Madison—Today, the state Senate approved two bills that victim advocates say will make it easier for domestic violence victims to participate in the criminal justice system and hold perpetrators accountable. While advocates praised the Senate’s actions, they also urged passage of important measures to preserve crime victim rights and to prevent inter-state stalking and abuse.
The two bills passed today are Senate Bill 399 (SB 399) and Senate Bill 394 (SB 394). SB 399 allows hearsay testimony at preliminary hearings. SB 394 establishes a pay-grade system for assistant district attorneys, so the state can retain experienced prosecutors.

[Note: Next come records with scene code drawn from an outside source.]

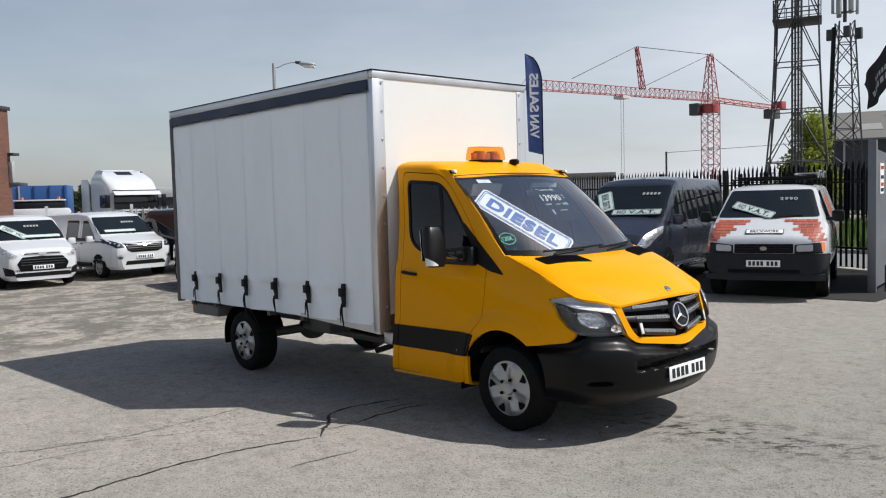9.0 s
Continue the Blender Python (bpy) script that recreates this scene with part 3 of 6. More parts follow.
HOOD_EDGE = [(0.0, 0.893, 1.516), (0.38, 0.905, 1.385), (0.755, 0.892, 1.21), (0.945, 0.762, 1.163), (1.03, 0.605, 1.116)]
HOOD_MID = [(0.36, 0, 1.500), (0.62, 0, 1.437), (0.9, 0, 1.335), (1.077, 0, 1.226), (1.147, 0, 1.152)]


HOOD_CREASE = [(0.045, 0.86, 1.514), (0.40, 0.832, 1.428), (0.695, 0.755, 1.298), (0.87, 0.678, 1.200), (1.03, 0.604, 1.117)]


def hood(u, v, drop=0.0):
    y = -1 + 2 * v
    a = abs(y)
    e, k, c = curve_at(HOOD_EDGE, u), curve_at(HOOD_CREASE, u), curve_at(HOOD_MID, u)
    ac = 0.8125
    if a <= ac:
        s = a / ac
        p = Vector((c.x + (k.x - c.x) * s ** (2 + 2 * smooth(0.5, 0.0, u)), k.y * s, c.z + (k.z - c.z) * s ** 2.2))
    else:
        s = (a - ac) / (1 - ac)
        p = k.lerp(e, s) + Vector((0, 0, 0.006 * math.sin(math.pi * s) * smooth(1, 0.8, u)))
    return Vector((p.x, math.copysign(p.y, y), p.z - drop))


bonnet = part("bonnet", sheet(hood, 30, 64, lambda u, v: hood(u, v, 0.02)), M["yellow"], truck, "glossy yellow bonnet")


def xf(y, z):
    """The front face of the grille."""
    return 1.26 - 0.27 * (z - 0.72) - 0.36 * y * y


def front_fn(out=0.0):
    return lambda u, v, depth: Vector((xf(u, v) + out - depth, u, v))


OUTER = rounded([(-0.672, 1.124, 0.008), (-0.650, 0.98, 0.05), (-0.614, 0.868, 0.05), (-0.550, 0.800, 0.05), (0, 0.722, 0.10), (0.550, 0.800, 0.05), (0.614, 0.868, 0.05), (0.650, 0.98, 0.05), (0.672, 1.124, 0.008),
                 (0.605, 1.116, 0.02), (0.3, 1.136, 0.1), (0, 1.148, 0.2), (-0.3, 1.136, 0.1), (-0.605, 1.116, 0.02)], 0.03)
INNER = rounded([(-0.598, 1.103, 0.008), (-0.574, 0.96, 0.04), (-0.548, 0.885, 0.04), (-0.512, 0.842, 0.03), (0, 0.792, 0.08), (0.512, 0.842, 0.03), (0.548, 0.885, 0.04), (0.574, 0.96, 0.04), (0.598, 1.103, 0.008),
                 (0.52, 1.108, 0.02), (0.28, 1.125, 0.1), (0, 1.137, 0.2), (-0.28, 1.125, 0.1), (-0.52, 1.108, 0.02)], 0.03)
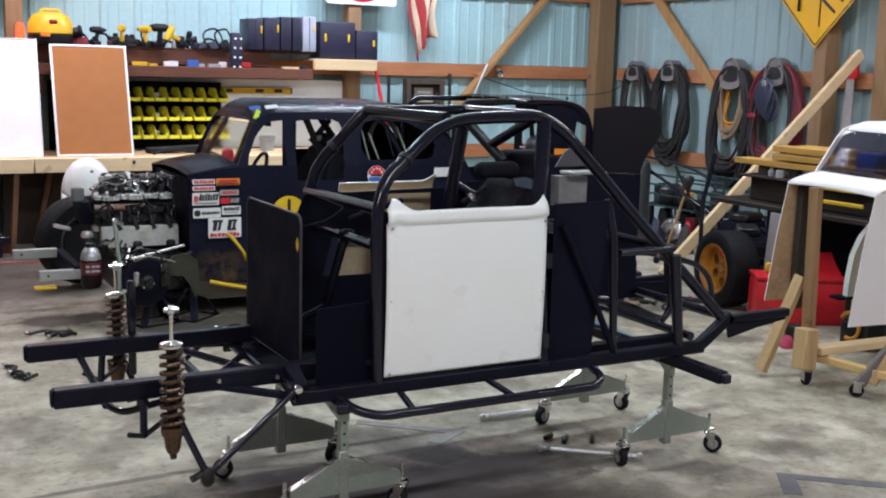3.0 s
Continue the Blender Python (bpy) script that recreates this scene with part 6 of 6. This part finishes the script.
# ---- on the grey wall ----
sg = sign_plate("road_sign", (7.50, 7.03, 2.40), [(-0.54, 0), (0, -0.54), (0.54, 0), (0, 0.54)], 0.004, SIGN_YELLOW, "yellow diamond road sign with black symbols", -90)
bd = 0.515
for (a, c) in (((-bd, 0), (0, -bd)), ((0, -bd), (bd, 0)), ((bd, 0), (0, bd)), ((0, bd), (-bd, 0))):
    part("border_line", beam((a[0], -0.001, a[1]), (c[0], -0.001, c[1]), 0.0016, 0.012, 0), INK, sg)
for a, c, w in (((-0.20, -0.215), (-0.20, 0.20), 0.065), ((0.035, -0.355), (0.035, 0.2), 0.022), ((0.05, -0.12), (0.20, -0.28 + 0.04), 0.026), ((0.16, -0.02), (0.29, -0.14), 0.05)):
    part("black_symbol", beam((a[0], -0.0015, a[1]), (c[0], -0.0015, c[1]), 0.0022, w, 0), INK, sg)


def hose_coil(y, top, drop, width, layers, label, hook_r=0.055, seed=1):
    t = thing("hung_hose_coil", (7.70, y, top), label, "hose coil", "coils on the grey wall")
    k = hook_r * 1.12
    dome = [(-k * 1.05, -k * 1.1), (-k * 1.15, -k * 0.5), (-k * 0.95, k * 0.35), (-k * 0.55, k * 0.95), (0, k * 1.15), (k * 0.55, k * 0.95), (k * 0.95, k * 0.35), (k * 1.15, -k * 0.5), (k * 1.05, -k * 1.1), (k * 0.5, -k * 1.35), (-k * 0.5, -k * 1.35)]
    part("hanger", slab(dome, "x", -0.13, 0.0), HOOK_GREY, t, "grey moulded hose hanger")
    part("hanger_mouth", slab([(-k * 0.86, -k * 0.62), (-k * 0.80, -k * 0.10), (-k * 0.45, k * 0.32), (k * 0.45, k * 0.32), (k * 0.80, -k * 0.10), (k * 0.86, -k * 0.62), (k * 0.4, -k * 0.80), (-k * 0.4, -k * 0.80)], "x", -0.134, -0.1305), INK, t, "dark hollow mouth")
    part("hanger_rim", tube([(-0.132, y_, z_) for y_, z_ in dome], k * 0.10, 6, loop=True), HOOK_GREY, t)
    part("hanger_bracket", tube(rounded([(-0.11, -hook_r * 0.9, -0.05), (-0.11, -hook_r * 0.5, 0.05), (-0.11, hook_r * 0.5, 0.05), (-0.11, hook_r * 0.9, -0.05)], 0.04), 0.016, 8), HOOK_GREY, t)
    rg = random.Random(seed)
    for i, (mt, r, n, ws, ds) in enumerate(layers):
        for j in range(n):
            dx = -0.02 - 0.085 * rg.random() - 0.004 * i
            wd, dp = ws * width * (0.74 + 0.34 * rg.random()), ds * drop * (0.84 + 0.2 * rg.random())
            sk, ph, bow = 0.05 * (rg.random() - 0.5), 6.28 * rg.random(), 0.012 + 0.02 * rg.random()
            pts = []
            for q in range(30):
                a = 2 * math.pi * q / 30
                s_, c_ = math.sin(a), math.cos(a)
                side = abs(s_) ** 0.75 * (1 if s_ > 0 else -1) * (0.80 + 0.20 * (1 - c_) / 2)
                pts.append((dx + bow * math.sin(2 * a + ph) - 0.03 * (1 - c_) / 2, wd * 0.5 * side + sk * (1 - c_) / 2 + bow * 0.6 * math.sin(3 * a + ph), 0.05 - dp * (1 - c_) / 2))
            part("hose_loop", tube(pts, r, 6, loop=True), mt, t)
    return t


hose_coil(9.66, 1.64, 0.98, 0.50, [(COIL_DARK, 0.014, 9, 1.0, 1.0), (COIL_BROWN, 0.012, 3, 0.9, 1.0)], "coil of dark cable on a grey hanger", 0.074, seed=2)
hose_coil(9.07, 1.65, 0.93, 0.56, [(COIL_DARK, 0.016, 16, 1.0, 1.0), (COIL_DARK, 0.016, 6, 1.12, 1.10), (COIL_BROWN, 0.014, 7, 1.05, 0.95)], "coil of dark brown cable on a grey hanger", 0.076, seed=3)
hose_coil(8.13, 1.635, 1.10, 0.62, [(COIL_BEIGE, 0.013, 10, 0.58, 0.62), (COIL_ORANGE, 0.014, 3, 0.40, 0.58), (COIL_DARK, 0.018, 26, 1.0, 1.05), (COIL_BROWN, 0.014, 5, 0.95, 0.9)], "coil of beige and black cable on a grey hanger", 0.104, seed=4)
hose_coil(7.56, 1.66, 1.0, 0.66, [(COIL_RED, 0.015, 22, 1.0, 0.95), (COIL_DARK, 0.017, 20, 0.85, 1.08), (COIL_BROWN, 0.014, 7, 0.75, 0.95)], "coil of dark red air hose on a grey hanger", 0.092, seed=5)
def bag_shape(u, v):
    a, q = 2 * math.pi * u, math.pi * v
    w = 0.85 * math.sin(q) * (1 + 0.30 * math.sin(3 * a + 2 * q) + 0.20 * math.sin(7 * a + 5 * q))
    return (0.05 * w * math.cos(a), 0.13 * w * math.sin(a) - 0.10 * v, 0.20 * math.cos(q) - 0.05)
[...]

“The current prohibition against hearsay at preliminary hearings means that victims with fresh wounds, both physical and psychological, are called to face their abusers a matter of days after the attack,” said Patti Seger, executive director of the Wisconsin Coalition Against Domestic Violence (WCADV). “The fact is victims’ participation at preliminary hearings is not necessary because the hearing serves a very limited purpose. Trial is the point at which a victim’s testimony is assessed by the jury.”

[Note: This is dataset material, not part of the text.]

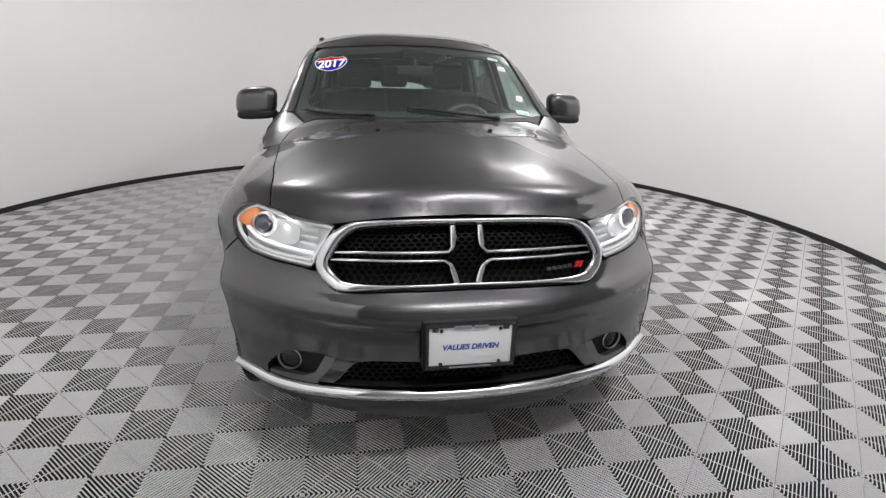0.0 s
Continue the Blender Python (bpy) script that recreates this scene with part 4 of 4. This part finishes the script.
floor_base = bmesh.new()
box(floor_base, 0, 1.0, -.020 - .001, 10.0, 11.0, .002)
floor = tagged(part("floor", floor_base, SHADED_BASE, smooth=False), "light grey interlocking ribbed floor tiles over a base blackened for shade", "floor", kind="structure")
tile = tile_mesh()
places = []
for i in range(-60, 61):
    for j in range(-60, 61):
        if (i + j) % 2:
            continue
        x, y = TILE_X + .2 * i, TILE_Y + .2 * j
        inside = (x / (ROOM_A + .2)) ** 2 + ((y - ROOM_Y) / (ROOM_B + .2)) ** 2 < 1
        if inside or (abs(x) < 3.6 and -3.6 < y < -.5):
            places.append((x, y))
places.sort(key=lambda p: math.hypot(p[0] - 1.0, p[1] + .2))
for x, y in places[:300]:
    ob = new("tile", tile)
    ob.parent = floor
    ob.matrix_world = pose(x, y, 0, 0, 0, 45)
base_co = np.array([v.co[:] for v in tile.vertices])
base_face = np.array([p.vertices[:] for p in tile.polygons])
r2 = math.sqrt(.5)
turned = np.stack([(base_co[:, 0] - base_co[:, 1]) * r2, (base_co[:, 0] + base_co[:, 1]) * r2, base_co[:, 2]], 1)
rest = places[300:]
co = np.concatenate([turned + np.array([x, y, 0]) for x, y in rest])
fc = np.concatenate([base_face + k * len(base_co) for k in range(len(rest))])
mid = co[fc].mean(1)
kept = ((mid[:, 0] / (ROOM_A + .05)) ** 2 + ((mid[:, 1] - ROOM_Y) / (ROOM_B + .05)) ** 2 < 1) | ((abs(mid[:, 0]) < 3.6) & (mid[:, 1] < -.5))
fc = fc[kept]      # the outer tiles are cut off under the wall
me = bpy.data.meshes.new("tiles")
me.vertices.add(len(co))
me.vertices.foreach_set("co", co.ravel())
me.loops.add(fc.size)
me.loops.foreach_set("vertex_index", fc.ravel().astype(np.int32))
me.polygons.add(len(fc))
me.polygons.foreach_set("loop_start", np.arange(0, fc.size, 4, dtype=np.int32))
me.polygons.foreach_set("use_smooth", np.zeros(len(fc), dtype=bool))
me.update(calc_edges=True)
me.materials.append(TILE)
ob = new("tiles", me)
ob.parent = floor
ob["kind"] = "stuff"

“Senate Bill 394 will also make the justice system more hospitable to crime victims,” said Seger. “Wisconsin is facing a crisis because of severe turnover in district attorneys’ offices. If prosecutors don’t have the training and experience to handle complex and sensitive cases, there is a high risk that justice will not be done. Victims deserve quality representation; the state’s attorney is really their only voice to the judge and jury.”
“The Senate still needs to act on the Interstate Abuse Prevention Act (Senate Bill 177) and the Crime Victim Rights Preservation Act (Assembly Bill 232),” added Seger.
The Interstate Abuse Prevention Act gives state courts the ability to protect Wisconsinites from out-of-state abusers, particularly those who are using the internet or text messages to stalk and harass Wisconsin citizens. The Crime Victim Rights Preservation Act provides enforcement for the state constitutional right of victims to be treated with “fairness, dignity and respect for their privacy.” The inadequacy of Wisconsin’s crime victim rights laws was demonstrated by the Ken Kratz case. Kratz is the former district attorney who sent sexually harassing text messages to a domestic violence victim.
“These bills have wide support and are needed to address clear deficits in our laws that currently leave victims at risk,” concluded Seger.